India Today also lauded itself for being the “channel that broke the story”. “India Today newsbreak sends shockwaves,” one ticker went. The channel didn’t specify which of the many stories on the issue they meant, but we suppose they were referring to the BJP suspending Nupur.
Update on June 7: Both the Times of India and the Hindu carried editorials today on the issue.
TOI's was headlined "Nupur, Naveen & us – Please note: Aggressive right-wing politics can also cost those who benefit from it most" and said the "appalling" comments on TV and Twitter showed "how much political discourse has coarsened in this country". It flagged the "relentless aggressiveness of the Hindu Right" and the lack of "any critique from central BJP or government leadership", which acts as an "oxygen for right-wing rhetorical fire".
The editorial said: "Bulldozing houses, slapping sedition charges on history professors and university students, evicting hawkers selling non-vegetarian food, creating controversies out of halal meat and namaz venues, not to mention strange lower court receptions to this-mosque-is-a-temple petitions – all of these institutional responses have been encouraging signs for TV and Twitter right-wing loudmouths."
Not once did the editorial acknowledge that the debate took place on Times Now.

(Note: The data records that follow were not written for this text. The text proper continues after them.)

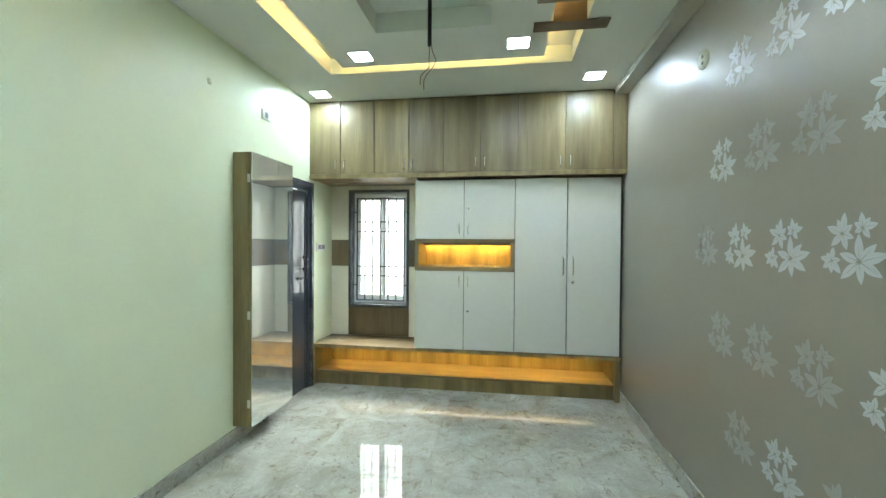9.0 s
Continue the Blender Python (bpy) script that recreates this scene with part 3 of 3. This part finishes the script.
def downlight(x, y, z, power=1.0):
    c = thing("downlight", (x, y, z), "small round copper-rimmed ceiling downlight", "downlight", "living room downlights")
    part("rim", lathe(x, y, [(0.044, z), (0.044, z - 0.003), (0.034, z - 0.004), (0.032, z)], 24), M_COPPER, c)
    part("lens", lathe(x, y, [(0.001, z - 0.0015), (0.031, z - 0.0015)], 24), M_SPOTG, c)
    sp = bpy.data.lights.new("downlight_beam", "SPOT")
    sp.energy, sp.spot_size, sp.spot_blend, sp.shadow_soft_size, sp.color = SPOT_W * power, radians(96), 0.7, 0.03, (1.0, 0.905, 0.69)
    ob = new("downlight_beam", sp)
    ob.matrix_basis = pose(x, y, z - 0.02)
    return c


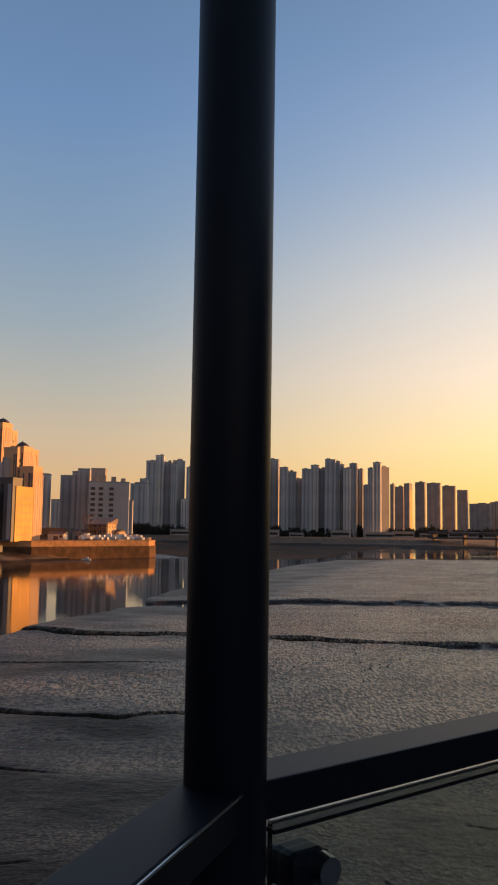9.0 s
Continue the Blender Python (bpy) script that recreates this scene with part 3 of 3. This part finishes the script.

The Hindu, meanwhile, said the government's response would "represent an inflection point in the debate over growing communalisation, if it were not for two factors": that it reacted a week later, and that its reactions seemed to have been spurred by statements from foreign governments, not Indian organisations.
"There is also a case for similar introspection to be made within the media, particularly news television channels that appear to have turned prime time viewing into a prize-fight, encouraging the most radical voices to spar verbally every evening and engage in blatantly extremist hate speech," the editorial said. "While the right to free speech must be upheld, and nobody should be allowed to threaten violence, the Government would have avoided the entire controversy if it had acted according to the law, and immediately engaged with the issue before it snowballed into an international incident."